Direction >>
Retype, please, the listing from its opening line through the line that contains "from mathutils import", both included, without the pictures.
## begin
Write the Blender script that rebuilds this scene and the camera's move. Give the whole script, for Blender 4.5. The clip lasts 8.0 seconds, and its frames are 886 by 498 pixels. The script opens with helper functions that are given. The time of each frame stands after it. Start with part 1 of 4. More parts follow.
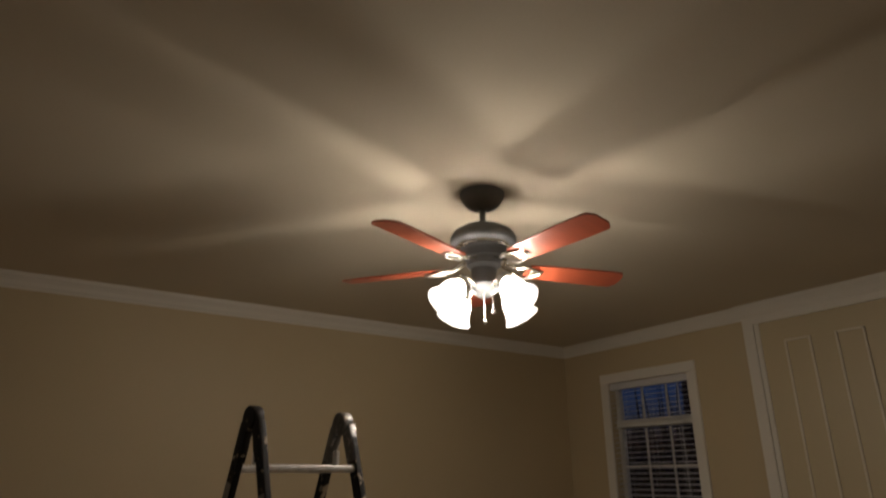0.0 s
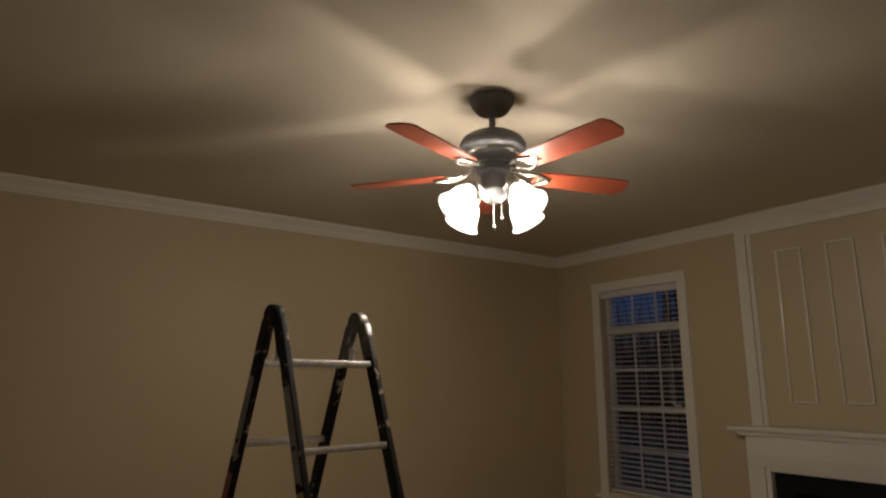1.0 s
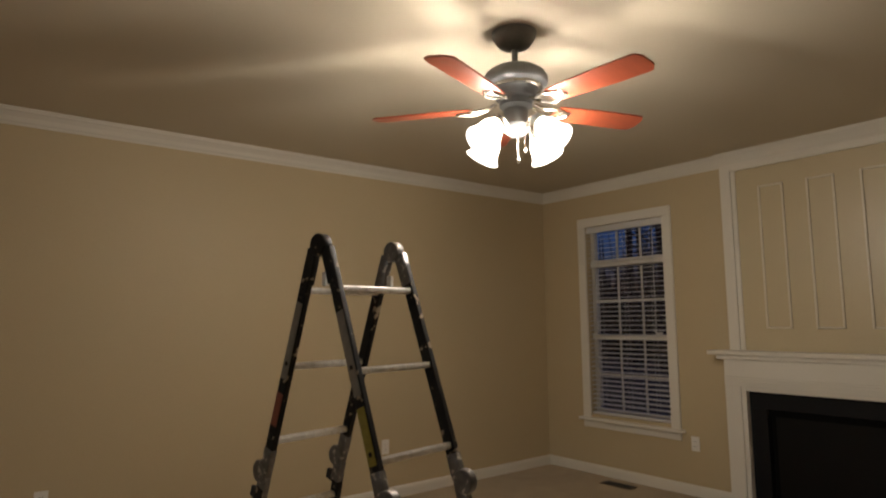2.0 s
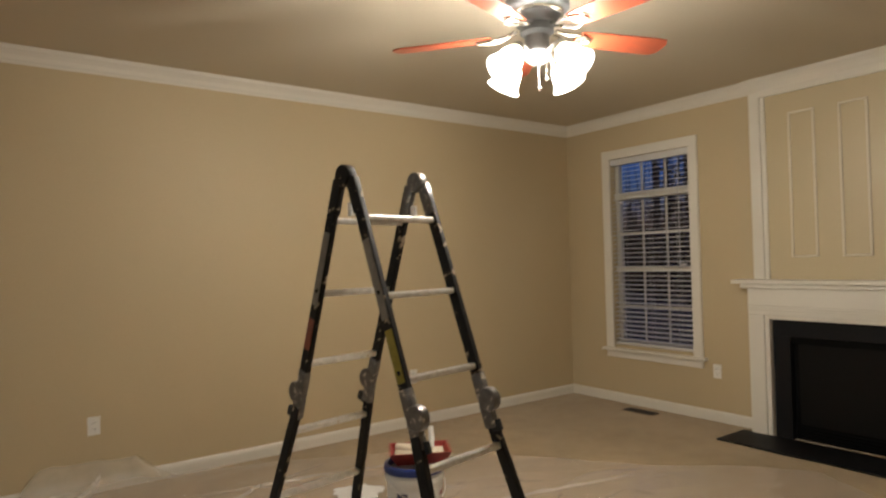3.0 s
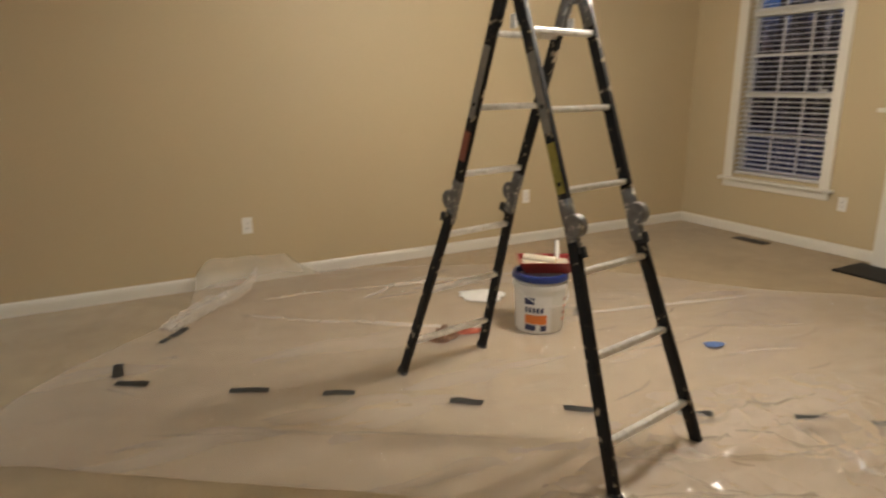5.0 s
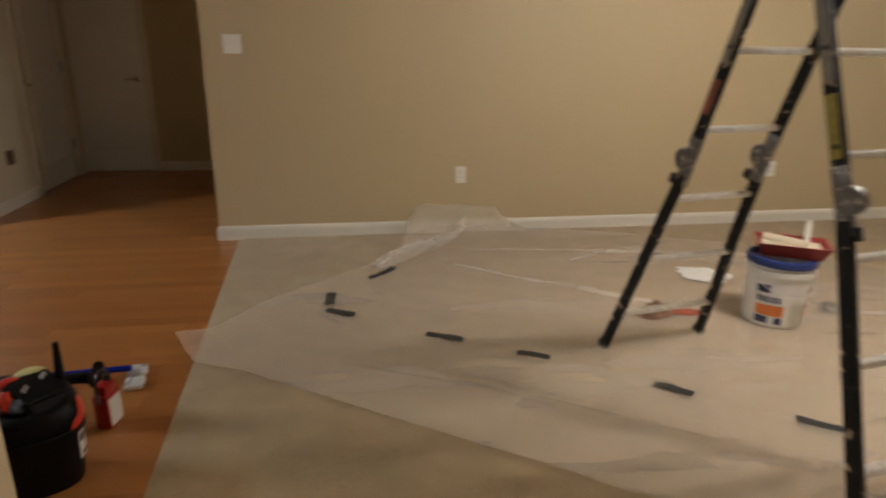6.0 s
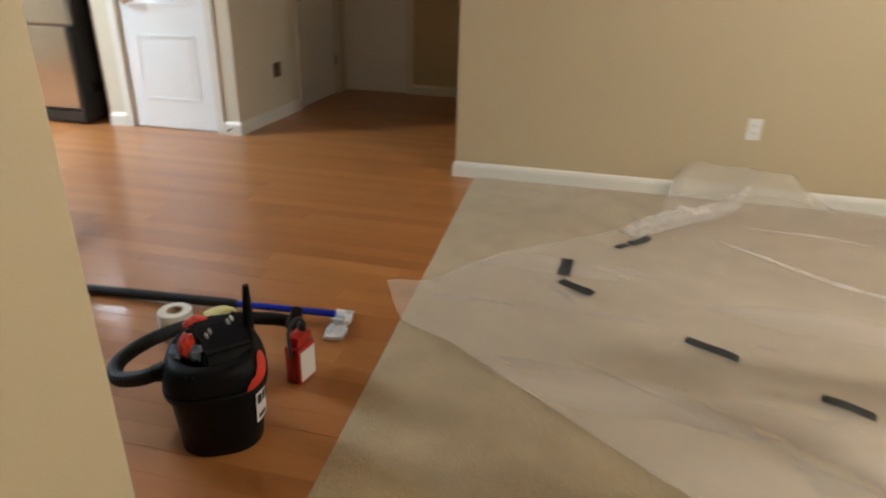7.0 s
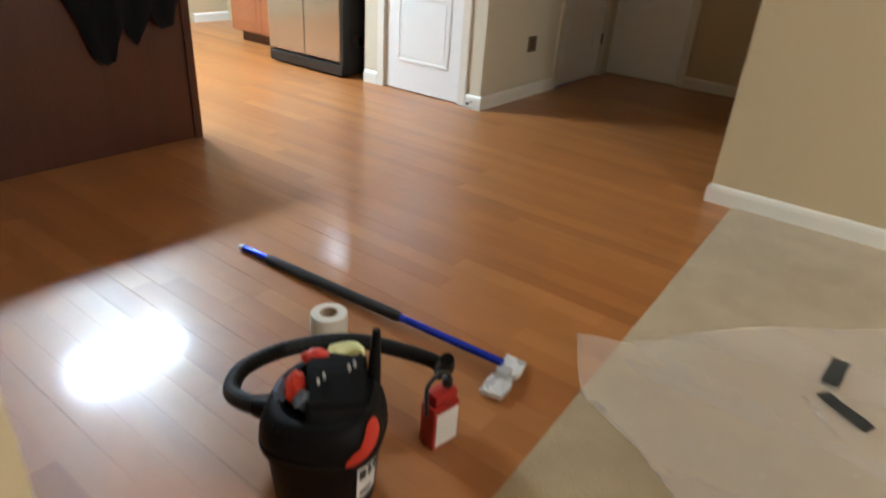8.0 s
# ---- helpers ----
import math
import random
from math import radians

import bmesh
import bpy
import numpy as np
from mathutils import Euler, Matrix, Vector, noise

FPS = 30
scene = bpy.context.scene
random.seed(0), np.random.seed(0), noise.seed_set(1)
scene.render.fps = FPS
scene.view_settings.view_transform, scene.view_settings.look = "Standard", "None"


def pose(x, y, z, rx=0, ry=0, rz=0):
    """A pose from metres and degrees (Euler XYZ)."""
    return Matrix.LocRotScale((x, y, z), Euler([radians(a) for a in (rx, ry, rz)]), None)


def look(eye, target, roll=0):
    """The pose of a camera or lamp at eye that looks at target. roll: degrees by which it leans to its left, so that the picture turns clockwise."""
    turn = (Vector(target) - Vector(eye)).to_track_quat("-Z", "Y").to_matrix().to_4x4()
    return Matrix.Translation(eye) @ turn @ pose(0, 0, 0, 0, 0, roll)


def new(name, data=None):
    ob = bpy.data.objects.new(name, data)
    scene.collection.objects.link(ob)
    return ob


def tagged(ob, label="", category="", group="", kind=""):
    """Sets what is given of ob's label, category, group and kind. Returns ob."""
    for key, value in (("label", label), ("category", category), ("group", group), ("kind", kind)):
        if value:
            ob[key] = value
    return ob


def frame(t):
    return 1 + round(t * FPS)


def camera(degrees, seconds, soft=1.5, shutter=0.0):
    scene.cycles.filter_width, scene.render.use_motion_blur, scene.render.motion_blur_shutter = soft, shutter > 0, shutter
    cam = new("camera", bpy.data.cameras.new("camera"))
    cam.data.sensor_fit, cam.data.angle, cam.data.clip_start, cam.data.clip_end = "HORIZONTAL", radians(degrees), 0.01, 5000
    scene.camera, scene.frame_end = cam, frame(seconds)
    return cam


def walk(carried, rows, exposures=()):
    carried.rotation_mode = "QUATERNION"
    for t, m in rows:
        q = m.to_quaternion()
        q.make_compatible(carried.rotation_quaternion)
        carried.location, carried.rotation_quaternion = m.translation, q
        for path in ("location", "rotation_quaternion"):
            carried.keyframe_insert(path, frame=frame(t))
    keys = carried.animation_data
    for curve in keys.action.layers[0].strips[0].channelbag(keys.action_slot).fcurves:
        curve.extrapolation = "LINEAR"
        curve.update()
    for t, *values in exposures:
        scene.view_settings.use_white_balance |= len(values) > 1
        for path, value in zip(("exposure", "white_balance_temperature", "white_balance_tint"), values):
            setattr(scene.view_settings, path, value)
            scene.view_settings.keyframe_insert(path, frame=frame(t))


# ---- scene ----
cam = camera(70.1, 8.0, soft=2.0, shutter=0.5)
PATH = [
    (0, (0.196, 0.053, 1.538), (1.234, 1.621, 2.216), -0.2),
    (0.5, (0.194, 0.046, 1.507), (1.231, 1.671, 2.039), -0.0),
    (1, (0.101, 0.095, 1.499), (1.219, 1.702, 1.914), -0.0),
    (1.5, (-0.075, 0.178, 1.464), (1.127, 1.745, 1.776), -1.5),
    (1.7, (-0.136, 0.195, 1.458), (1.093, 1.748, 1.74), -0.7),
    (2.8, (-0.204, 0.16, 1.421), (1.0, 1.755, 1.491), -1.8),
    (3, (-0.203, 0.148, 1.406), (0.973, 1.765, 1.442), -1.5),
    (3.5, (-0.248, 0.109, 1.391), (0.809, 1.803, 1.27), -0.8),
    (4, (-0.412, 0.174, 1.365), (0.739, 1.787, 1.093), -2.3),
    (4.2, (-0.463, 0.18, 1.359), (0.691, 1.782, 1.046), -1.8),
    (5.3, (-0.506, 0.188, 1.383), (0.273, 1.941, 0.816), 0.0),
    (5.5, (-0.511, 0.212, 1.377), (0.175, 1.993, 0.781), 0.2),
    (6, (-0.457, 0.344, 1.299), (-0.162, 2.223, 0.682), 0.7),
    (6.5, (-0.527, 0.622, 1.257), (-0.54, 2.495, 0.554), 1.3),
    (7, (-0.52, 0.936, 1.187), (-0.934, 2.717, 0.377), 1.5),
    (7.2, (-0.468, 1.057, 1.192), (-1.014, 2.787, 0.35), 4.1),
    (7.5, (-0.504, 1.214, 1.16), (-1.357, 2.787, 0.266), 3.9),
    (7.7, (-0.51, 1.317, 1.163), (-1.49, 2.789, 0.229), 3.3),
    (8, (-0.62, 1.454, 1.173), (-1.665, 2.891, 0.256), 4.1),
]
EXPOSURES = [(0, -2.95, 6750, 14), (1.0, -2.75, 6750, 14), (1.7, -2.2, 6750, 13), (2.8, -1.2, 6550, 10), (3.5, -0.85, 6450, 9), (4.2, -0.66, 6450, 9),
             (5.5, -0.7, 6400, 9), (6.0, -0.8, 6250, 11), (6.5, -0.38, 5950, 8), (7.0, -0.15, 5780, 6), (7.7, 0.0, 5700, 4), (8.0, 0.0, 5650, 4)]
walk(cam, [(t, look(eye, target, roll)) for t, eye, target, roll in PATH], EXPOSURES)

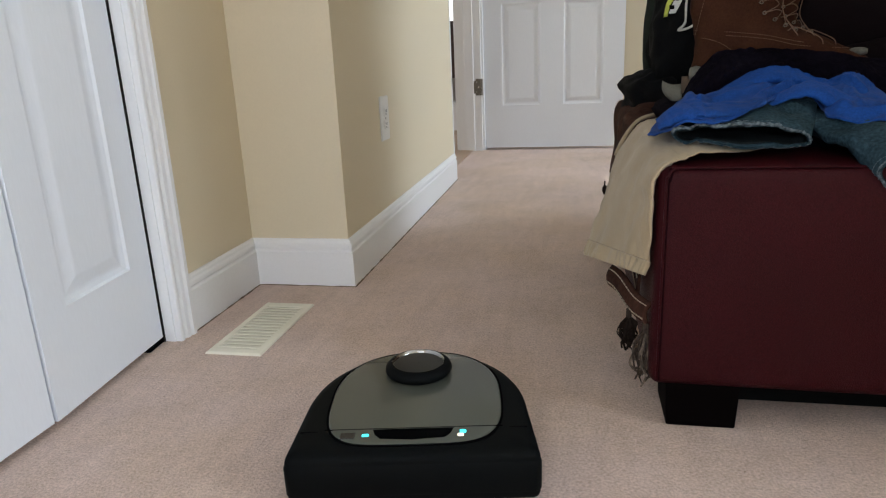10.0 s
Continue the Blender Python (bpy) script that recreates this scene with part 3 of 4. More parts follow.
def jeans():
    t = thing("jeans", "washed blue denim jeans with frayed hems, crumpled on the ottoman", "jeans", pose(0, 0, 0))
    legs = [
        ([(0.704, 1.008, 0.453), (0.735, 1.08, 0.452), (0.79, 1.2, 0.460), (0.86, 1.38, 0.470)], [(0.890, 1.012, 0.438), (0.918, 1.09, 0.458), (0.955, 1.2, 0.482), (1.02, 1.38, 0.485)], [0.017, 0.017, 0.022, 0.024], 6),
        ([(0.958, 0.955, 0.400), (0.926, 1.03, 0.436), (0.905, 1.14, 0.448), (0.96, 1.38, 0.465)], [(1.16, 0.965, 0.402), (1.15, 1.05, 0.440), (1.13, 1.2, 0.455), (1.14, 1.38, 0.465)], [0.030, 0.024, 0.024, 0.024], 9),
    ]
    rnd = random.Random(14)
    for near, far, high, seed in legs:
        lg = part("leg", leg_tube(near, far, high, 70, 72, 0.003, 0.010, seed), DENIM, t, smooth=True)
        part("hem", leg_tube(near, far, high, 12, 200, 0.005, 0.010, seed, cut=(0.0, 0.055), grow=0.0018, pucker=0.0008), DENIM, lg, "puckered denim hem", True)
        part("frayed_edge", leg_tube(near, far, high, 5, 200, 0.0045, 0.010, seed, cut=(-0.004, 0.014), grow=0.0022, pucker=0.0007), HEM, lg, "faded frayed edge", True)
        part("hem_stitching", stitches(lambda q: leg_point(near, far, high, 0.050, 6.283 * q, 0.010, seed, 0.0024), 110, 0.0004), HEM, lg, "pale hem stitching")
        fray = bmesh.new()
        for i in range(70):
            a = rnd.uniform(0, 6.283)
            p = leg_point(near, far, high, 0.0, a, 0.010, seed, 0.001)
            q = p + Vector((rnd.uniform(-0.002, 0.002), -rnd.uniform(0.001, 0.003), rnd.uniform(-0.003, 0.001)))
            join(fray, cord([p, p.lerp(q, 0.5) + Vector((0, 0, 0.001)), q], 0.0004, 4, 4))
        tagged(part("loose_threads", fray, HEM, lg), "loose pale threads", kind="stuff")
        part("lining", leg_tube(near, far, high, 20, 40, 0.001, 0.010, seed, cut=(0.02, 0.5), grow=-0.004), DENIMIN, lg, "near-black lining painting the shade inside the cuff", True)

    part("seat", blob_mesh(blob((1.0, 1.26, 0.446), (0.12, 0.12, 0.030), 13, 0.12, flat_z=0.412)), DENIM, t, smooth=True)


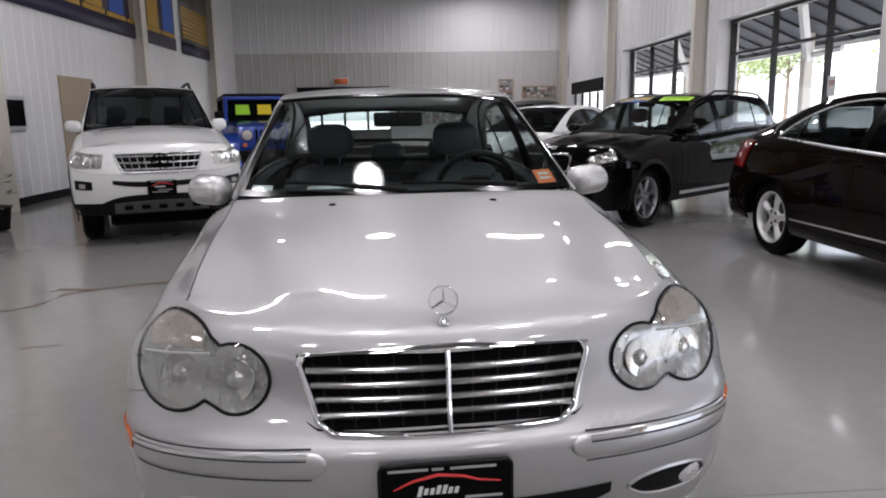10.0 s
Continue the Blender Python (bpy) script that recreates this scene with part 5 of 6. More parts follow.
# black compact crossover with price stickers
CROSS = variant(SILVER, wheel_at=(1.66, 0.95), nf_top=3.0, b_slant=0.0,
    wb=2.76, R=0.342, rim=0.232, arch=0.395, track=1.58, xa=3.165, xb=-0.40, nf=3.0, nr=3.2, tuck=0.05, zk=(0.36, 0.52, 0.62, 0.68, 0.78),
    wmax=[(-0.40, 0.88), (0, 0.895), (1.0, 0.895), (2.7, 0.895), (3.165, 0.88)],
    ws=[(-0.9, 0.72), (-0.4, 0.77), (0.3, 0.80), (1.0, 0.815), (1.8, 0.81), (2.05, 0.77), (2.25, 0.735), (3.165, 0.70)],
    zs=[(-0.9, 1.08), (-0.4, 1.07), (0.5, 1.045), (1.0, 1.02), (1.8, 0.985), (2.05, 1.0), (2.25, 1.02), (2.7, 0.98), (3.165, 0.91)],
    dw=[(-0.4, 0.06), (1.0, 0.04), (1.8, 0.04), (2.25, 0.09), (3.165, 0.11)], dz=[(-0.4, 0.08), (1.0, 0.07), (1.8, 0.06), (3.165, 0.07)],
    zc=[(-0.9, 1.12), (-0.4, 1.12), (2.2, 1.08), (2.5, 1.05), (2.8, 1.01), (3.165, 0.955)],
    zlo=[(-0.40, 0.32), (0.4, 0.27), (2.35, 0.26), (3.165, 0.25)],
    nose=[(3.50, 0.24), (3.56, 0.34), (3.59, 0.46), (3.60, 0.56), (3.60, 0.62), (3.585, 0.70), (3.53, 0.84), (3.42, 0.915)],
    tail=[(-0.80, 0.30), (-0.86, 0.40), (-0.89, 0.52), (-0.89, 0.62), (-0.88, 0.68), (-0.86, 0.80), (-0.86, 1.0), (-0.84, 1.10)],
    yr=[(-0.85, 0.66), (-0.5, 0.63), (0, 0.625), (1.0, 0.63), (1.4, 0.645), (1.8, 0.69), (2.25, 0.745), (2.45, 0.76)],
    zr=[(-0.85, 1.09), (-0.72, 1.25), (-0.55, 1.42), (0.0, 1.475), (0.6, 1.49), (1.1, 1.475), (1.4, 1.405), (1.8, 1.22), (2.25, 1.02), (2.45, 0.92)],
    zt=[(-0.85, 1.11), (-0.72, 1.29), (-0.55, 1.465), (0.0, 1.515), (0.6, 1.53), (1.1, 1.515), (1.45, 1.435), (1.8, 1.28), (2.25, 1.09), (2.45, 1.0)],
    c_gap=pch((0.2, 0.48), (0.36, 0.46), (0.5, 0.42), (0.65, 0.34), (0.8, 0.20), (0.95, 0.10), (1.3, 0.06)),
    b_gap=1.10, a_gap=pch((0.29, 2.10), (0.6, 2.14), (0.8, 2.13), (1.0, 2.10)),
    sill=pch((-0.4, 0.42), (0.435, 0.40), (2.34, 0.38)), rb_cut=pch((-0.6, 0.80), (-0.2, 0.76)), fb_cut=pch((2.7, 0.66), (3.2, 0.68)), v_front=0.56, v_rear=0.6,
    win_top=pch((-0.50, 1.20), (-0.3, 1.32), (0.0, 1.38), (0.6, 1.415), (1.1, 1.40), (1.4, 1.34), (1.7, 1.21), (1.95, 1.06)),
    frame_top=pch((-0.6, 1.20), (-0.4, 1.37), (0.0, 1.43), (0.6, 1.455), (1.1, 1.44), (1.4, 1.375), (1.7, 1.25), (2.1, 1.04)),
    win_x=(-0.48, 1.93), rail_x=(-0.80, 2.24), c_top=-0.60, b_pillar=(1.02, 1.15), q_bar=0.02,
    handles=((0.33, 0.93), (1.30, 0.91)), mirror=(1.98, 0.86, 1.09), mirror_size=(0.10, 0.06), mirror_width=0.20, fine=False, handle_label="", belt_mat=M["gloss_black"], belt_label="",
    header=(1.18, 0.08), rear_header=(-0.52, 0.05), ws_low=(2.235, 0.18), rw_low=(-0.83, 0.03), cowl=(2.26, 0.16), deck=(-0.38, 0.0), crease=(2.3, 0.62, 0.40, 0.005),
    dash=2.02, dash_z=1.05, shelf=1.0, mirror_in=(1.56, 1.38), cabin=(1.40, 0.45, 0.70, 0.66), spokes=(7, 0.034, 0.022, True, False, 0.2), rim_mat=M["grey_alloy"], turn=(0.4, 1.0), clad=0.03, under=0.25, bulge=0.015, glass=M["mid_glass"])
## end
Output below >>
Write the Blender script that rebuilds this scene and the camera's move. Give the whole script, for Blender 4.5. The clip lasts 8.0 seconds, and its frames are 886 by 498 pixels. The script opens with helper functions that are given. The time of each frame stands after it. Start with part 1 of 4. More parts follow.
0.0 s
1.0 s
2.0 s
3.0 s
5.0 s
6.0 s
7.0 s
8.0 s
# ---- helpers ----
import math
import random
from math import radians

import bmesh
import bpy
import numpy as np
from mathutils import Euler, Matrix, Vector, noise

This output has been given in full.